# EXERCISE DETAILS
Return verbatim the inclusive range of lines running from the line that contains "radians(degrees), 0.01, 5000" to the line that contains "scene.view_settings.keyframe_insert(path, frame=frame(t))". Omit every other line.

>> Start MATERIAL

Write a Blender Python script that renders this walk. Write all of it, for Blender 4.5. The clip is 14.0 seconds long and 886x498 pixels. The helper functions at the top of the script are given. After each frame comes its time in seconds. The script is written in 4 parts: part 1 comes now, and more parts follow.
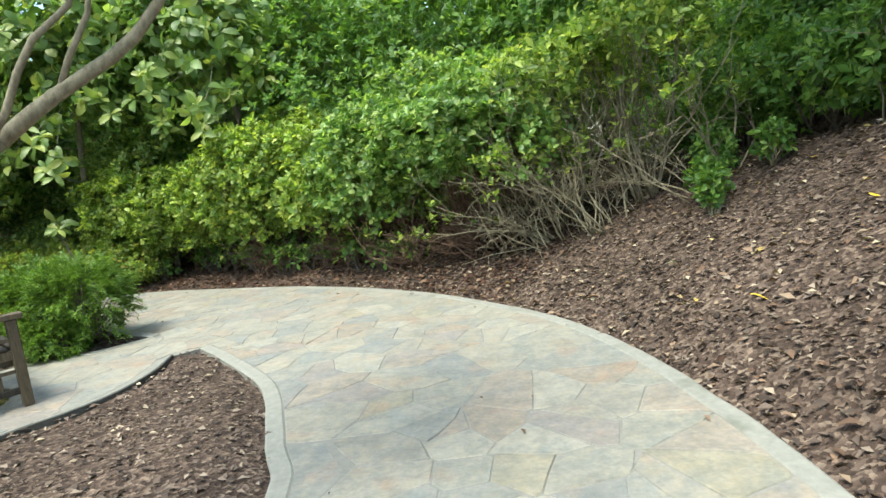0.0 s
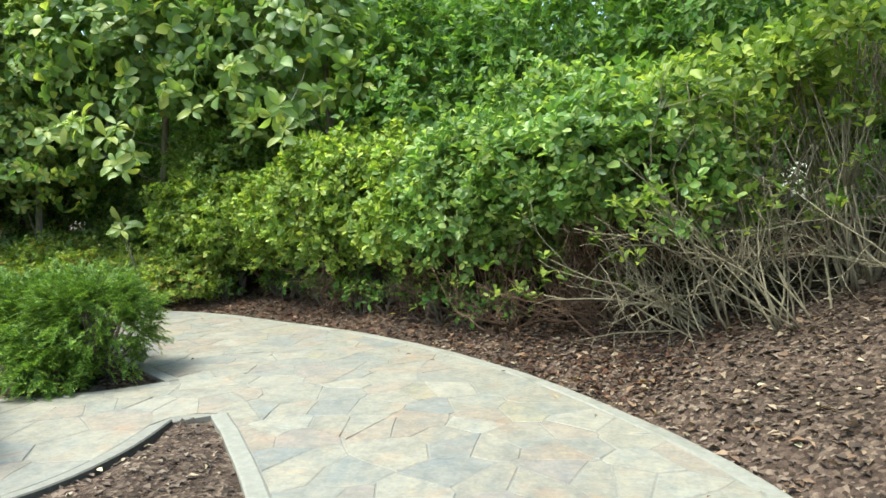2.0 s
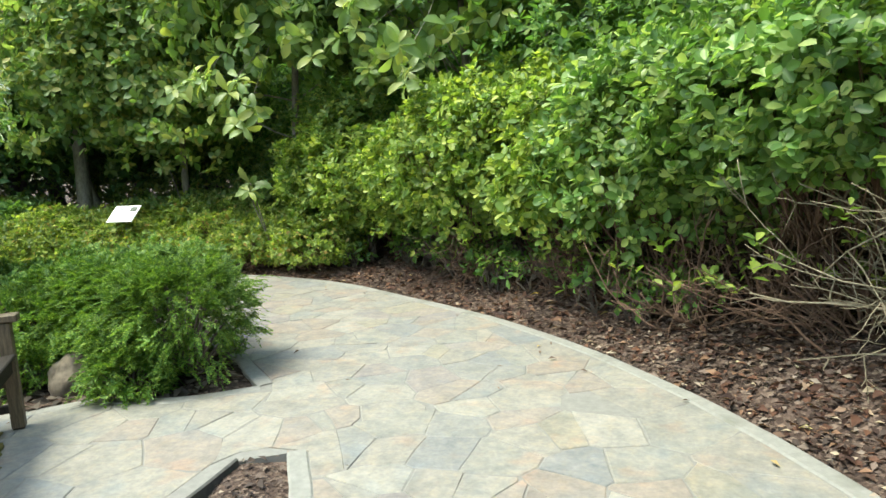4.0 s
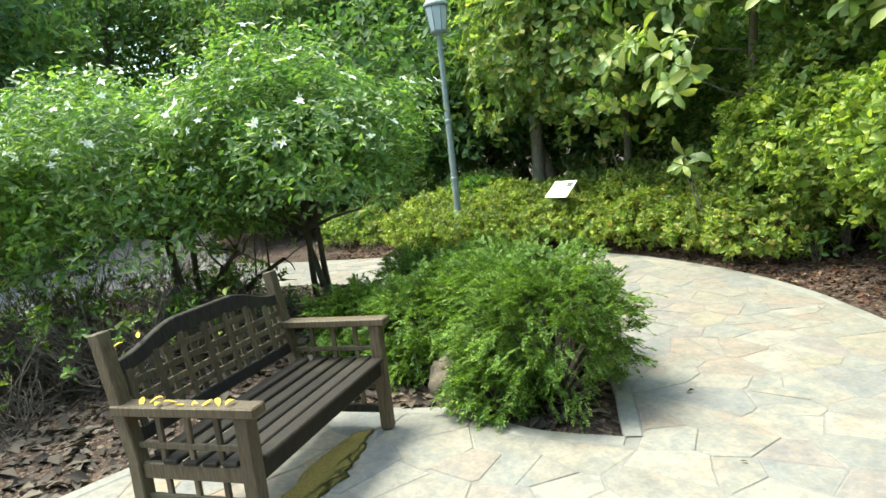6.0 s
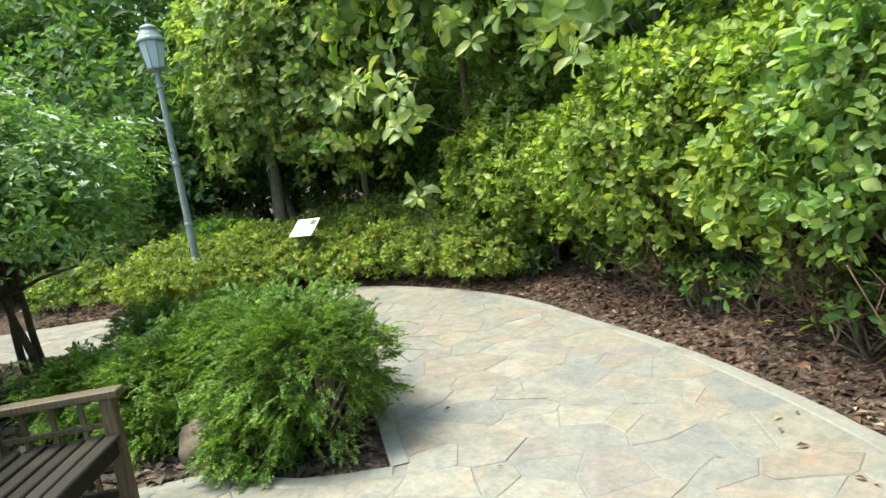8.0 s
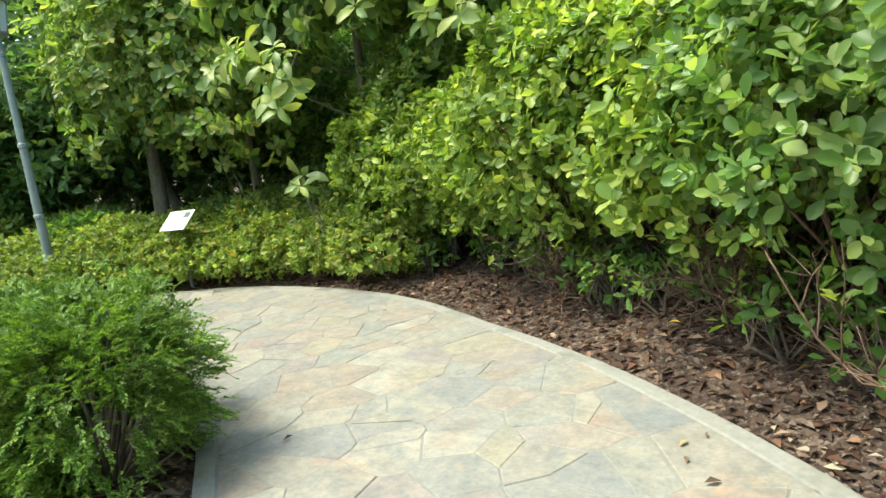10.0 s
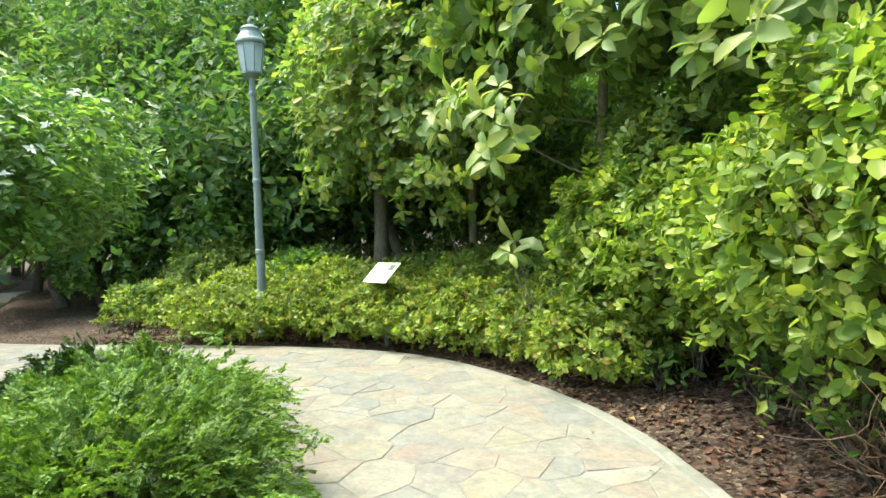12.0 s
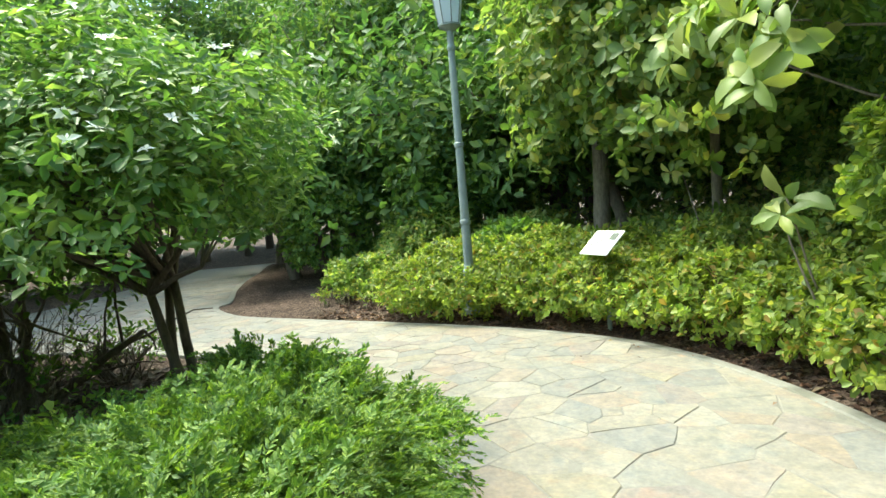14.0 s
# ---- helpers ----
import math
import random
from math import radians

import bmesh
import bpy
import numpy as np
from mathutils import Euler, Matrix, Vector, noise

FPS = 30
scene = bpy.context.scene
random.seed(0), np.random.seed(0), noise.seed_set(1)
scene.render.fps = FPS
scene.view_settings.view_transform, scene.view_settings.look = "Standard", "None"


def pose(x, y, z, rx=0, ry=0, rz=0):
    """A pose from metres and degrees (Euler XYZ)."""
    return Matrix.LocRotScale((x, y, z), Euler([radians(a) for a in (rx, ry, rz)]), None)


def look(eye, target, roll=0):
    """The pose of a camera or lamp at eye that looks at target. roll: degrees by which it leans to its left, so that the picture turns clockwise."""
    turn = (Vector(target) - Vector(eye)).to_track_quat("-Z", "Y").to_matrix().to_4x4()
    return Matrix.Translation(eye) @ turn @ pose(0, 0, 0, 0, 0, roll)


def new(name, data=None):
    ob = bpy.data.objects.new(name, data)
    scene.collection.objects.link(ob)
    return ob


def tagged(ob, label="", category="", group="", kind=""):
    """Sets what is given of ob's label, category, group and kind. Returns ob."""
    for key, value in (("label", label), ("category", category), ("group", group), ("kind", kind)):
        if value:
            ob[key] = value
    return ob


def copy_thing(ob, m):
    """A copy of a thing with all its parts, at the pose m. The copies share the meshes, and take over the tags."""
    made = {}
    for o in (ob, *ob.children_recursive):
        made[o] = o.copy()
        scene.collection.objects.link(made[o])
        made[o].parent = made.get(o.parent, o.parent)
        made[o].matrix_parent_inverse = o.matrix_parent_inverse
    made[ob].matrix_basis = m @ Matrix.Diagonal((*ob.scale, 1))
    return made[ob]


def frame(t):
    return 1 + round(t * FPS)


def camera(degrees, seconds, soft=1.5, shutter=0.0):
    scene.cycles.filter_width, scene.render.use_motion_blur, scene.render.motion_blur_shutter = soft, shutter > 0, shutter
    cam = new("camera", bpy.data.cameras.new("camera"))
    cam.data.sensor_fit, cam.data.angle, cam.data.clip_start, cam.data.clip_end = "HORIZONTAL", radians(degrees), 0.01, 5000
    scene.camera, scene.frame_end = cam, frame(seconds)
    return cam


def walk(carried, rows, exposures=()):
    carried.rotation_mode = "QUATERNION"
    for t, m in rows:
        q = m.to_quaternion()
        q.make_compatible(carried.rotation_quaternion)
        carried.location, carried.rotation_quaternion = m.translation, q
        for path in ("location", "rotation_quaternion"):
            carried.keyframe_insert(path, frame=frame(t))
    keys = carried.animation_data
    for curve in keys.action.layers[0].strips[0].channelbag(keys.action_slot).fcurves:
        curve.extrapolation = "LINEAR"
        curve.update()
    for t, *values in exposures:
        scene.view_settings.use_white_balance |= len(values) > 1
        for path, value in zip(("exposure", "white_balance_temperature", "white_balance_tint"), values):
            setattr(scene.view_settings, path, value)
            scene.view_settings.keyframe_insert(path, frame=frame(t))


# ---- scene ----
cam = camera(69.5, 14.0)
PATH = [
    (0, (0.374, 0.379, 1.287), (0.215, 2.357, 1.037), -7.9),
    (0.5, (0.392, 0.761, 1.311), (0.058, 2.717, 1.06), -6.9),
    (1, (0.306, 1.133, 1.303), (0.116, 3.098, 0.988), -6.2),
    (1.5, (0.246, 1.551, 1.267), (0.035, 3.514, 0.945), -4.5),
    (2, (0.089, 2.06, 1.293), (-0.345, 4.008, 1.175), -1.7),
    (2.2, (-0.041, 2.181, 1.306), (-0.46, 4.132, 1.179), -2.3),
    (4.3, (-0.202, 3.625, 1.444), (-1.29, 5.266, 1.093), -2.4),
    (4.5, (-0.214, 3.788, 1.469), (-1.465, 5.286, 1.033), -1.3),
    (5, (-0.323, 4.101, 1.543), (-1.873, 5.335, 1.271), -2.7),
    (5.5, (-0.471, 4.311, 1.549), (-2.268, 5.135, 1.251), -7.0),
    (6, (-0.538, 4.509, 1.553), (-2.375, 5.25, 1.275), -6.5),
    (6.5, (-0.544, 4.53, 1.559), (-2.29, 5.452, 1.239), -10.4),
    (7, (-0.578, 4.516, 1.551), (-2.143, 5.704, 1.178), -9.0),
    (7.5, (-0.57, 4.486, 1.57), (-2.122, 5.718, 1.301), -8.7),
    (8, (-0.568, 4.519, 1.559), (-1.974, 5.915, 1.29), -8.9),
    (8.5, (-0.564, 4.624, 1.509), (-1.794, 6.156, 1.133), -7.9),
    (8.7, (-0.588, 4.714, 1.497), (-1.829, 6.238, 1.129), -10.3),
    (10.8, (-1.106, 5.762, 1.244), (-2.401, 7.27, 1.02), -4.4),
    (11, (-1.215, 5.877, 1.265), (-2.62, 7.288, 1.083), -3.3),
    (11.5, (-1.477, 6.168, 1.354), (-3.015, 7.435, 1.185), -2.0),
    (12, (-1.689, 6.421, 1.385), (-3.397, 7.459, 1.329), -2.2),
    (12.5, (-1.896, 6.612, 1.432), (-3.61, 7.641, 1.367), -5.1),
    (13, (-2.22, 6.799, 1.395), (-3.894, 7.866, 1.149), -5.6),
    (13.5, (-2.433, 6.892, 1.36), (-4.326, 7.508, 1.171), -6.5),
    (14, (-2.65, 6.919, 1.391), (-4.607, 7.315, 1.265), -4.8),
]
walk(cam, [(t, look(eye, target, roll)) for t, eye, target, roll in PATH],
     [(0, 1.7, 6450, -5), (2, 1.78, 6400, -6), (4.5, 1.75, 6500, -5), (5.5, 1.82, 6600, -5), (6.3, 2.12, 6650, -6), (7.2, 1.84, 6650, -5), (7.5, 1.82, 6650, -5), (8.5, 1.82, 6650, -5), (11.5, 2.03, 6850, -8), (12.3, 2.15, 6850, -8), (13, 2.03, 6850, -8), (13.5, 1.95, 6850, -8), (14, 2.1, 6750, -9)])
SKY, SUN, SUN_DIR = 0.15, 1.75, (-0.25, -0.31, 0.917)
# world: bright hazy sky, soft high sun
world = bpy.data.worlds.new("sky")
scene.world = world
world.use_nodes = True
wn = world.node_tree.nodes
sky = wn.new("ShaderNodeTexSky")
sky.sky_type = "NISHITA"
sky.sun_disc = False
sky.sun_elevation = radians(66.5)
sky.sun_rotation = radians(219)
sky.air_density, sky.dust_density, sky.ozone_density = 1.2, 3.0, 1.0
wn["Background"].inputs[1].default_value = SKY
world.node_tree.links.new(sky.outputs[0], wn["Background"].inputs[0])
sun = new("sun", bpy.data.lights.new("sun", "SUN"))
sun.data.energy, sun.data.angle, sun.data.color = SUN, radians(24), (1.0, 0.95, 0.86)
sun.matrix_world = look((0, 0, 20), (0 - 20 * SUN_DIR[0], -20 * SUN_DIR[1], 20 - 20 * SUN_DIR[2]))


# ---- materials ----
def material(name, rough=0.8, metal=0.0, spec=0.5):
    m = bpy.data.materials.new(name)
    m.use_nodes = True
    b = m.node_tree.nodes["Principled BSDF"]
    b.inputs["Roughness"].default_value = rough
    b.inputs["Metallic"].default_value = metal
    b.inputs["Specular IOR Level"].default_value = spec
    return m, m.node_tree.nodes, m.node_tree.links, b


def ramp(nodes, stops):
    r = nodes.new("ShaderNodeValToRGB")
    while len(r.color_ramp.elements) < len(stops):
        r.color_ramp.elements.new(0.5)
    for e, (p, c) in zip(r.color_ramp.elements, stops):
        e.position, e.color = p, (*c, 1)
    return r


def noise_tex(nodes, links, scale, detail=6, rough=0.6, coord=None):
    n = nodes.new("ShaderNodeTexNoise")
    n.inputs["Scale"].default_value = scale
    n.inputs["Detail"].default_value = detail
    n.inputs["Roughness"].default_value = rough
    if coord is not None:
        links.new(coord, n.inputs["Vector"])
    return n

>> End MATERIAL

# SOLUTION TO THIS EXERCISE
    cam.data.sensor_fit, cam.data.angle, cam.data.clip_start, cam.data.clip_end = "HORIZONTAL", radians(degrees), 0.01, 5000
    scene.camera, scene.frame_end = cam, frame(seconds)
    return cam


def walk(carried, rows, exposures=()):
    carried.rotation_mode = "QUATERNION"
    for t, m in rows:
        q = m.to_quaternion()
        q.make_compatible(carried.rotation_quaternion)
        carried.location, carried.rotation_quaternion = m.translation, q
        for path in ("location", "rotation_quaternion"):
            carried.keyframe_insert(path, frame=frame(t))
    keys = carried.animation_data
    for curve in keys.action.layers[0].strips[0].channelbag(keys.action_slot).fcurves:
        curve.extrapolation = "LINEAR"
        curve.update()
    for t, *values in exposures:
        scene.view_settings.use_white_balance |= len(values) > 1
        for path, value in zip(("exposure", "white_balance_temperature", "white_balance_tint"), values):
            setattr(scene.view_settings, path, value)
            scene.view_settings.keyframe_insert(path, frame=frame(t))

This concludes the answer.